(Stated task)
Reproduce the material word for word; the images stay out.

(Data shown)
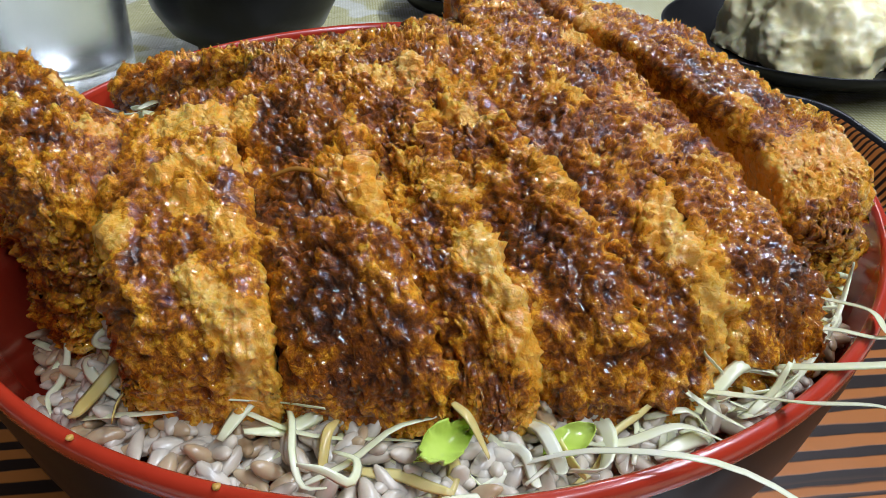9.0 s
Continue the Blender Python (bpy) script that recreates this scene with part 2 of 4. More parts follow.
def lettuce_material(name, a, b):
    n = Nodes(name)
    vein = n.voronoi(170.0, "Distance", "DISTANCE_TO_EDGE")
    fac = n.math("MULTIPLY_ADD", n.noise(60.0), 1.0, n.math("MULTIPLY", n.ramp(vein, (0.0, 1.0), (0.10, 0.0)), 0.10))
    n.set(Base_Color=n.mix(n.ramp(fac, (0.25, 0.0), (0.75, 1.0)), a, b), Roughness=0.32, Subsurface_Weight=0.15, Subsurface_Radius=(0.002, 0.003, 0.001), Subsurface_Scale=0.5)
    n.bump(n.math("ADD", vein, n.noise(300.0)), 0.0006, 0.5)
    return n.m


def glass_material(name, colour=(1, 1, 1), rough=0.02):
    n = Nodes(name)
    n.set(Base_Color=colour, Roughness=n.math("MULTIPLY_ADD", n.noise(40.0), 0.03, rough), Transmission_Weight=1.0, IOR=1.45)
    return n.m


M_TRAY = tray_material()
M_CLOTH = cloth_material()
M_KATSU = cutlet_material()
M_PLATE = plate_material()
M_SOUP = soup_material()
M_RED = simple("red_lacquer", (0.40, 0.028, 0.011), (0.50, 0.044, 0.016), 0.22, 160, big=25, Coat_Weight=0.3, Coat_Roughness=0.12)
# the red lacquer again, darkened to hold the shade inside the soup bowls
M_REDDARK = simple("shaded_red_lacquer", (0.17, 0.010, 0.007), (0.24, 0.016, 0.010), 0.25, 160, big=25, Coat_Weight=0.3, Coat_Roughness=0.12)
M_BLACK = simple("black_lacquer", (0.006, 0.006, 0.007), (0.012, 0.011, 0.011), 0.34, 200, Coat_Weight=0.06, Coat_Roughness=0.1, Specular_IOR_Level=0.12)
M_BLACKRIM = simple("black_tray_edge", (0.010, 0.011, 0.013), (0.022, 0.022, 0.024), 0.28, 400, bump=0.0002)
M_WHITE = simple("white_porcelain", (0.74, 0.77, 0.80), (0.80, 0.81, 0.82), 0.14, 90, Coat_Weight=0.3)
M_PAPER = simple("white_paper", (0.76, 0.77, 0.79), (0.82, 0.82, 0.83), 0.75, 500, bump=0.0001)
M_NAPKIN = simple("thin_paper_napkin", (0.66, 0.68, 0.71), (0.78, 0.79, 0.81), 0.85, 700, bump=0.0003)
M_TOWEL = simple("white_wet_towel", (0.70, 0.73, 0.76), (0.84, 0.85, 0.86), 0.9, 500, bump=0.0016)
M_STEEL = simple("brushed_steel", (0.36, 0.36, 0.37), (0.50, 0.50, 0.50), 0.28, 300, metal=1.0)
M_GREY = simple("grey_plastic", (0.20, 0.20, 0.20), (0.27, 0.27, 0.26), 0.4, 200)
M_RICE = simple("cooked_rice", (0.52, 0.44, 0.33), (0.75, 0.69, 0.57), 0.3, 260, big=90, bump=0.00012, Coat_Weight=0.35, Coat_Roughness=0.12, Subsurface_Weight=0.4, Subsurface_Radius=(0.003, 0.0026, 0.0022), Subsurface_Scale=0.5)
M_RICEDIP = simple("rice_sauced_and_shaded", (0.38, 0.24, 0.11), (0.60, 0.48, 0.32), 0.3, 260, big=90, bump=0.00012, Coat_Weight=0.35, Coat_Roughness=0.12, Subsurface_Weight=0.3, Subsurface_Radius=(0.003, 0.002, 0.001), Subsurface_Scale=0.5)
M_CABBAGE = simple("pale_cabbage", (0.80, 0.87, 0.40), (0.97, 0.97, 0.76), 0.22, 120, big=45, Subsurface_Weight=0.25, Subsurface_Radius=(0.003, 0.0035, 0.0018), Subsurface_Scale=0.6)
M_CABBAGEDIP = simple("cabbage_with_sauce", (0.52, 0.34, 0.05), (0.84, 0.76, 0.36), 0.2, 120, big=50, Subsurface_Weight=0.3, Subsurface_Radius=(0.002, 0.0015, 0.0005), Subsurface_Scale=0.5)
M_CORE = simple("white_cabbage_core", (0.74, 0.75, 0.71), (0.86, 0.86, 0.83), 0.35, 140, Subsurface_Weight=0.3, Subsurface_Radius=(0.003, 0.003, 0.002), Subsurface_Scale=0.5)
M_SCALLION = simple("bright_green_leaf", (0.36, 0.55, 0.03), (0.68, 0.80, 0.20), 0.15, 110, big=60)
M_CARROT = simple("dressed_carrot", (1.0, 0.36, 0.07), (1.0, 0.60, 0.24), 0.18, 180, big=60, Coat_Weight=0.5, Coat_Roughness=0.1, Subsurface_Weight=0.45, Subsurface_Radius=(0.003, 0.0015, 0.0008), Subsurface_Scale=0.5)
M_RADISH = simple("dressed_white_root", (0.84, 0.80, 0.56), (0.94, 0.92, 0.76), 0.2, 180, big=60, Coat_Weight=0.5, Subsurface_Weight=0.3, Subsurface_Radius=(0.003, 0.003, 0.002), Subsurface_Scale=0.5)
M_LETTUCE = lettuce_material("green_lettuce", (0.30, 0.54, 0.045), (0.72, 0.86, 0.34))
M_GINGER = simple("red_pickled_ginger", (0.80, 0.020, 0.035), (0.92, 0.10, 0.11), 0.2, 160, big=50, Subsurface_Weight=0.2, Subsurface_Radius=(0.004, 0.0008, 0.0008), Subsurface_Scale=0.5)
M_TOFU = simple("fried_tofu", (0.52, 0.26, 0.04), (0.68, 0.42, 0.10), 0.4, 300, bump=0.0005)
M_BROWNED = simple("browned_shred", (0.30, 0.11, 0.012), (0.50, 0.24, 0.04), 0.25, 300, Coat_Weight=0.6)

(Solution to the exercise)
9.0 s
Continue the Blender Python (bpy) script that recreates this scene with part 2 of 4. More parts follow.
def lettuce_material(name, a, b):
    n = Nodes(name)
    vein = n.voronoi(170.0, "Distance", "DISTANCE_TO_EDGE")
    fac = n.math("MULTIPLY_ADD", n.noise(60.0), 1.0, n.math("MULTIPLY", n.ramp(vein, (0.0, 1.0), (0.10, 0.0)), 0.10))
    n.set(Base_Color=n.mix(n.ramp(fac, (0.25, 0.0), (0.75, 1.0)), a, b), Roughness=0.32, Subsurface_Weight=0.15, Subsurface_Radius=(0.002, 0.003, 0.001), Subsurface_Scale=0.5)
    n.bump(n.math("ADD", vein, n.noise(300.0)), 0.0006, 0.5)
    return n.m


def glass_material(name, colour=(1, 1, 1), rough=0.02):
    n = Nodes(name)
    n.set(Base_Color=colour, Roughness=n.math("MULTIPLY_ADD", n.noise(40.0), 0.03, rough), Transmission_Weight=1.0, IOR=1.45)
    return n.m


M_TRAY = tray_material()
M_CLOTH = cloth_material()
M_KATSU = cutlet_material()
M_PLATE = plate_material()
M_SOUP = soup_material()
M_RED = simple("red_lacquer", (0.40, 0.028, 0.011), (0.50, 0.044, 0.016), 0.22, 160, big=25, Coat_Weight=0.3, Coat_Roughness=0.12)
# the red lacquer again, darkened to hold the shade inside the soup bowls
M_REDDARK = simple("shaded_red_lacquer", (0.17, 0.010, 0.007), (0.24, 0.016, 0.010), 0.25, 160, big=25, Coat_Weight=0.3, Coat_Roughness=0.12)
M_BLACK = simple("black_lacquer", (0.006, 0.006, 0.007), (0.012, 0.011, 0.011), 0.34, 200, Coat_Weight=0.06, Coat_Roughness=0.1, Specular_IOR_Level=0.12)
M_BLACKRIM = simple("black_tray_edge", (0.010, 0.011, 0.013), (0.022, 0.022, 0.024), 0.28, 400, bump=0.0002)
M_WHITE = simple("white_porcelain", (0.74, 0.77, 0.80), (0.80, 0.81, 0.82), 0.14, 90, Coat_Weight=0.3)
M_PAPER = simple("white_paper", (0.76, 0.77, 0.79), (0.82, 0.82, 0.83), 0.75, 500, bump=0.0001)
M_NAPKIN = simple("thin_paper_napkin", (0.66, 0.68, 0.71), (0.78, 0.79, 0.81), 0.85, 700, bump=0.0003)
M_TOWEL = simple("white_wet_towel", (0.70, 0.73, 0.76), (0.84, 0.85, 0.86), 0.9, 500, bump=0.0016)
M_STEEL = simple("brushed_steel", (0.36, 0.36, 0.37), (0.50, 0.50, 0.50), 0.28, 300, metal=1.0)
M_GREY = simple("grey_plastic", (0.20, 0.20, 0.20), (0.27, 0.27, 0.26), 0.4, 200)
M_RICE = simple("cooked_rice", (0.52, 0.44, 0.33), (0.75, 0.69, 0.57), 0.3, 260, big=90, bump=0.00012, Coat_Weight=0.35, Coat_Roughness=0.12, Subsurface_Weight=0.4, Subsurface_Radius=(0.003, 0.0026, 0.0022), Subsurface_Scale=0.5)
M_RICEDIP = simple("rice_sauced_and_shaded", (0.38, 0.24, 0.11), (0.60, 0.48, 0.32), 0.3, 260, big=90, bump=0.00012, Coat_Weight=0.35, Coat_Roughness=0.12, Subsurface_Weight=0.3, Subsurface_Radius=(0.003, 0.002, 0.001), Subsurface_Scale=0.5)
M_CABBAGE = simple("pale_cabbage", (0.80, 0.87, 0.40), (0.97, 0.97, 0.76), 0.22, 120, big=45, Subsurface_Weight=0.25, Subsurface_Radius=(0.003, 0.0035, 0.0018), Subsurface_Scale=0.6)
M_CABBAGEDIP = simple("cabbage_with_sauce", (0.52, 0.34, 0.05), (0.84, 0.76, 0.36), 0.2, 120, big=50, Subsurface_Weight=0.3, Subsurface_Radius=(0.002, 0.0015, 0.0005), Subsurface_Scale=0.5)
M_CORE = simple("white_cabbage_core", (0.74, 0.75, 0.71), (0.86, 0.86, 0.83), 0.35, 140, Subsurface_Weight=0.3, Subsurface_Radius=(0.003, 0.003, 0.002), Subsurface_Scale=0.5)
M_SCALLION = simple("bright_green_leaf", (0.36, 0.55, 0.03), (0.68, 0.80, 0.20), 0.15, 110, big=60)
M_CARROT = simple("dressed_carrot", (1.0, 0.36, 0.07), (1.0, 0.60, 0.24), 0.18, 180, big=60, Coat_Weight=0.5, Coat_Roughness=0.1, Subsurface_Weight=0.45, Subsurface_Radius=(0.003, 0.0015, 0.0008), Subsurface_Scale=0.5)
M_RADISH = simple("dressed_white_root", (0.84, 0.80, 0.56), (0.94, 0.92, 0.76), 0.2, 180, big=60, Coat_Weight=0.5, Subsurface_Weight=0.3, Subsurface_Radius=(0.003, 0.003, 0.002), Subsurface_Scale=0.5)
M_LETTUCE = lettuce_material("green_lettuce", (0.30, 0.54, 0.045), (0.72, 0.86, 0.34))
M_GINGER = simple("red_pickled_ginger", (0.80, 0.020, 0.035), (0.92, 0.10, 0.11), 0.2, 160, big=50, Subsurface_Weight=0.2, Subsurface_Radius=(0.004, 0.0008, 0.0008), Subsurface_Scale=0.5)
M_TOFU = simple("fried_tofu", (0.52, 0.26, 0.04), (0.68, 0.42, 0.10), 0.4, 300, bump=0.0005)
M_BROWNED = simple("browned_shred", (0.30, 0.11, 0.012), (0.50, 0.24, 0.04), 0.25, 300, Coat_Weight=0.6)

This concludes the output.